Entries with animation source code:
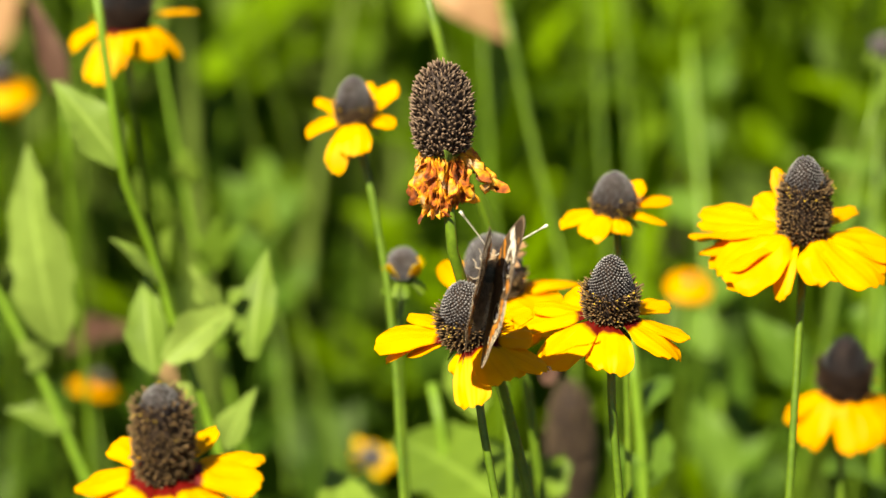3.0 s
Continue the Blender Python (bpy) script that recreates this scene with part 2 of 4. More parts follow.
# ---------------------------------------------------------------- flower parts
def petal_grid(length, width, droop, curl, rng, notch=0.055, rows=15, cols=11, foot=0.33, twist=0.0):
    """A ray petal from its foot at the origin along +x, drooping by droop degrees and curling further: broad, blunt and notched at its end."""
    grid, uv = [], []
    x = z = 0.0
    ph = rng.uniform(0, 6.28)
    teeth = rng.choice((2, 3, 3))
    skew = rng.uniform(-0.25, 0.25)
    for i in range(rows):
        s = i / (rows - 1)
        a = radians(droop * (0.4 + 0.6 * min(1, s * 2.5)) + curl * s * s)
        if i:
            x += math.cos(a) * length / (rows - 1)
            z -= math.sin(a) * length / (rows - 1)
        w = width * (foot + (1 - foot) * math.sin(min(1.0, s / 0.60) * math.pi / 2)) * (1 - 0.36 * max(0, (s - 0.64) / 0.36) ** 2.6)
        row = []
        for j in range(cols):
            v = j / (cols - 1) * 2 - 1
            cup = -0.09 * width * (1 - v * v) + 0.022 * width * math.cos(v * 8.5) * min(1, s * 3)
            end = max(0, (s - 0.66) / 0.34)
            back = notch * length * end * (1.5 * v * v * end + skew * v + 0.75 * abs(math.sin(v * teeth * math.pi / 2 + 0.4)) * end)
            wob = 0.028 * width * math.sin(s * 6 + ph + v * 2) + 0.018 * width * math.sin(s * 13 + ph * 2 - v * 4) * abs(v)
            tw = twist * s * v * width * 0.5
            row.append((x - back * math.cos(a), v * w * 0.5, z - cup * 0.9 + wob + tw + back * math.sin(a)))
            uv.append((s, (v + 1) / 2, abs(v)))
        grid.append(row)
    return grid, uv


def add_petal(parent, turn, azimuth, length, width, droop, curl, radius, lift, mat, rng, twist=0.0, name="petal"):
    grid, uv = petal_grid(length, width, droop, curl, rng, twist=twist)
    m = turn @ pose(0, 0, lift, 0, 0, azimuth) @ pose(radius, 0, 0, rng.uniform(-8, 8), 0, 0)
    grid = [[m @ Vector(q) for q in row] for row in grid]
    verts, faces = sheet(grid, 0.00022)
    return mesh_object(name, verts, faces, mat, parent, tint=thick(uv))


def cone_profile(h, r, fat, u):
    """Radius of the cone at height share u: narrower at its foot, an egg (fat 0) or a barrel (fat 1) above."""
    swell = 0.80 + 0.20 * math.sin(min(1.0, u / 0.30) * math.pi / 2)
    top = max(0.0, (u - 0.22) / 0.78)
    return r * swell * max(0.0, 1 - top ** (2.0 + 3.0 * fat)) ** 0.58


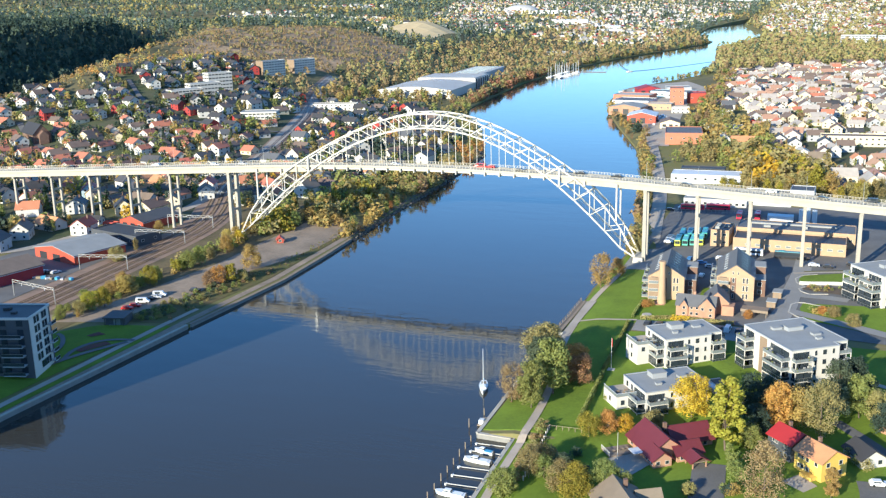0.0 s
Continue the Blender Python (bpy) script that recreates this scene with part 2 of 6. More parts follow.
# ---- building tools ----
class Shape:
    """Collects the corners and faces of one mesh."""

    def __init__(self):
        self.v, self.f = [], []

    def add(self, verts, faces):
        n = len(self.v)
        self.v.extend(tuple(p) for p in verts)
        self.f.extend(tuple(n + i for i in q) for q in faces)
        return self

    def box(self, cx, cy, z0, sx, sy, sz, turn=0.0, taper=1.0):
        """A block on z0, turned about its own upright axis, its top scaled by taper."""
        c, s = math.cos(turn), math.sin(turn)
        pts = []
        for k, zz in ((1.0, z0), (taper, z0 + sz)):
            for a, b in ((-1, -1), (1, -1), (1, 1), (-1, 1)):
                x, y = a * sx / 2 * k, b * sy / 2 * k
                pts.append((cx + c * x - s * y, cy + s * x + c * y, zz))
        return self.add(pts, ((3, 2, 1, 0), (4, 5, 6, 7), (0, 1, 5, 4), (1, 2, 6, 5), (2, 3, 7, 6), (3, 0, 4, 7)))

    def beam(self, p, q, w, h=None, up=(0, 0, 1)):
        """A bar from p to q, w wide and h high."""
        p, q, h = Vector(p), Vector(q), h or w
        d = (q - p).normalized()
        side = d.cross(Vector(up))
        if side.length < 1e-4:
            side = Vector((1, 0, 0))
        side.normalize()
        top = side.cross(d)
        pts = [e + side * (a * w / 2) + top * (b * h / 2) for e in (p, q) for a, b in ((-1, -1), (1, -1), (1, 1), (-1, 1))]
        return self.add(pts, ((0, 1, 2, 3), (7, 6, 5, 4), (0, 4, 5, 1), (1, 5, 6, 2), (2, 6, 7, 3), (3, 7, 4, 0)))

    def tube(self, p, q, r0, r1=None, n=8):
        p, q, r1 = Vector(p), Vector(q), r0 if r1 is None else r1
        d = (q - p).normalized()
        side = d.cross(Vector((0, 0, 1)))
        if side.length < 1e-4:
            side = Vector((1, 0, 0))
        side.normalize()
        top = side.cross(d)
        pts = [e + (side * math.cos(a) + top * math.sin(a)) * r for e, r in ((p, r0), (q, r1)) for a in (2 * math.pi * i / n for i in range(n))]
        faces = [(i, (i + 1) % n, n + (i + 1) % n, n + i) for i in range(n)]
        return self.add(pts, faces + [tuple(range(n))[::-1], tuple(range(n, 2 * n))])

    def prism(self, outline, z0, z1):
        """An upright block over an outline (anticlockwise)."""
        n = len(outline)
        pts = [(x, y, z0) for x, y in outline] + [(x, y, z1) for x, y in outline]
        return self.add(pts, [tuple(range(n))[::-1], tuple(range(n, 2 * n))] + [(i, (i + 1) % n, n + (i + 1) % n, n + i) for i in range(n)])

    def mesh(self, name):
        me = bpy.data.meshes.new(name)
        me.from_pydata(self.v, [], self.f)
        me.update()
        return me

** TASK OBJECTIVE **
Retype the data above exactly; pictures are not part of the copy.

** THE OUTPUT **
3.0 s
Continue the Blender Python (bpy) script that recreates this scene with part 2 of 4. More parts follow.
# ---------------------------------------------------------------- flower parts
def petal_grid(length, width, droop, curl, rng, notch=0.055, rows=15, cols=11, foot=0.33, twist=0.0):
    """A ray petal from its foot at the origin along +x, drooping by droop degrees and curling further: broad, blunt and notched at its end."""
    grid, uv = [], []
    x = z = 0.0
    ph = rng.uniform(0, 6.28)
    teeth = rng.choice((2, 3, 3))
    skew = rng.uniform(-0.25, 0.25)
    for i in range(rows):
        s = i / (rows - 1)
        a = radians(droop * (0.4 + 0.6 * min(1, s * 2.5)) + curl * s * s)
        if i:
            x += math.cos(a) * length / (rows - 1)
            z -= math.sin(a) * length / (rows - 1)
        w = width * (foot + (1 - foot) * math.sin(min(1.0, s / 0.60) * math.pi / 2)) * (1 - 0.36 * max(0, (s - 0.64) / 0.36) ** 2.6)
        row = []
        for j in range(cols):
            v = j / (cols - 1) * 2 - 1
            cup = -0.09 * width * (1 - v * v) + 0.022 * width * math.cos(v * 8.5) * min(1, s * 3)
            end = max(0, (s - 0.66) / 0.34)
            back = notch * length * end * (1.5 * v * v * end + skew * v + 0.75 * abs(math.sin(v * teeth * math.pi / 2 + 0.4)) * end)
            wob = 0.028 * width * math.sin(s * 6 + ph + v * 2) + 0.018 * width * math.sin(s * 13 + ph * 2 - v * 4) * abs(v)
            tw = twist * s * v * width * 0.5
            row.append((x - back * math.cos(a), v * w * 0.5, z - cup * 0.9 + wob + tw + back * math.sin(a)))
            uv.append((s, (v + 1) / 2, abs(v)))
        grid.append(row)
    return grid, uv


def add_petal(parent, turn, azimuth, length, width, droop, curl, radius, lift, mat, rng, twist=0.0, name="petal"):
    grid, uv = petal_grid(length, width, droop, curl, rng, twist=twist)
    m = turn @ pose(0, 0, lift, 0, 0, azimuth) @ pose(radius, 0, 0, rng.uniform(-8, 8), 0, 0)
    grid = [[m @ Vector(q) for q in row] for row in grid]
    verts, faces = sheet(grid, 0.00022)
    return mesh_object(name, verts, faces, mat, parent, tint=thick(uv))


def cone_profile(h, r, fat, u):
    """Radius of the cone at height share u: narrower at its foot, an egg (fat 0) or a barrel (fat 1) above."""
    swell = 0.80 + 0.20 * math.sin(min(1.0, u / 0.30) * math.pi / 2)
    top = max(0.0, (u - 0.22) / 0.78)
    return r * swell * max(0.0, 1 - top ** (2.0 + 3.0 * fat)) ** 0.58


0.0 s
Continue the Blender Python (bpy) script that recreates this scene with part 2 of 6. More parts follow.
# ---- building tools ----
class Shape:
    """Collects the corners and faces of one mesh."""

    def __init__(self):
        self.v, self.f = [], []

    def add(self, verts, faces):
        n = len(self.v)
        self.v.extend(tuple(p) for p in verts)
        self.f.extend(tuple(n + i for i in q) for q in faces)
        return self

    def box(self, cx, cy, z0, sx, sy, sz, turn=0.0, taper=1.0):
        """A block on z0, turned about its own upright axis, its top scaled by taper."""
        c, s = math.cos(turn), math.sin(turn)
        pts = []
        for k, zz in ((1.0, z0), (taper, z0 + sz)):
            for a, b in ((-1, -1), (1, -1), (1, 1), (-1, 1)):
                x, y = a * sx / 2 * k, b * sy / 2 * k
                pts.append((cx + c * x - s * y, cy + s * x + c * y, zz))
        return self.add(pts, ((3, 2, 1, 0), (4, 5, 6, 7), (0, 1, 5, 4), (1, 2, 6, 5), (2, 3, 7, 6), (3, 0, 4, 7)))

    def beam(self, p, q, w, h=None, up=(0, 0, 1)):
        """A bar from p to q, w wide and h high."""
        p, q, h = Vector(p), Vector(q), h or w
        d = (q - p).normalized()
        side = d.cross(Vector(up))
        if side.length < 1e-4:
            side = Vector((1, 0, 0))
        side.normalize()
        top = side.cross(d)
        pts = [e + side * (a * w / 2) + top * (b * h / 2) for e in (p, q) for a, b in ((-1, -1), (1, -1), (1, 1), (-1, 1))]
        return self.add(pts, ((0, 1, 2, 3), (7, 6, 5, 4), (0, 4, 5, 1), (1, 5, 6, 2), (2, 6, 7, 3), (3, 7, 4, 0)))

    def tube(self, p, q, r0, r1=None, n=8):
        p, q, r1 = Vector(p), Vector(q), r0 if r1 is None else r1
        d = (q - p).normalized()
        side = d.cross(Vector((0, 0, 1)))
        if side.length < 1e-4:
            side = Vector((1, 0, 0))
        side.normalize()
        top = side.cross(d)
        pts = [e + (side * math.cos(a) + top * math.sin(a)) * r for e, r in ((p, r0), (q, r1)) for a in (2 * math.pi * i / n for i in range(n))]
        faces = [(i, (i + 1) % n, n + (i + 1) % n, n + i) for i in range(n)]
        return self.add(pts, faces + [tuple(range(n))[::-1], tuple(range(n, 2 * n))])

    def prism(self, outline, z0, z1):
        """An upright block over an outline (anticlockwise)."""
        n = len(outline)
        pts = [(x, y, z0) for x, y in outline] + [(x, y, z1) for x, y in outline]
        return self.add(pts, [tuple(range(n))[::-1], tuple(range(n, 2 * n))] + [(i, (i + 1) % n, n + (i + 1) % n, n + i) for i in range(n)])

    def mesh(self, name):
        me = bpy.data.meshes.new(name)
        me.from_pydata(self.v, [], self.f)
        me.update()
        return me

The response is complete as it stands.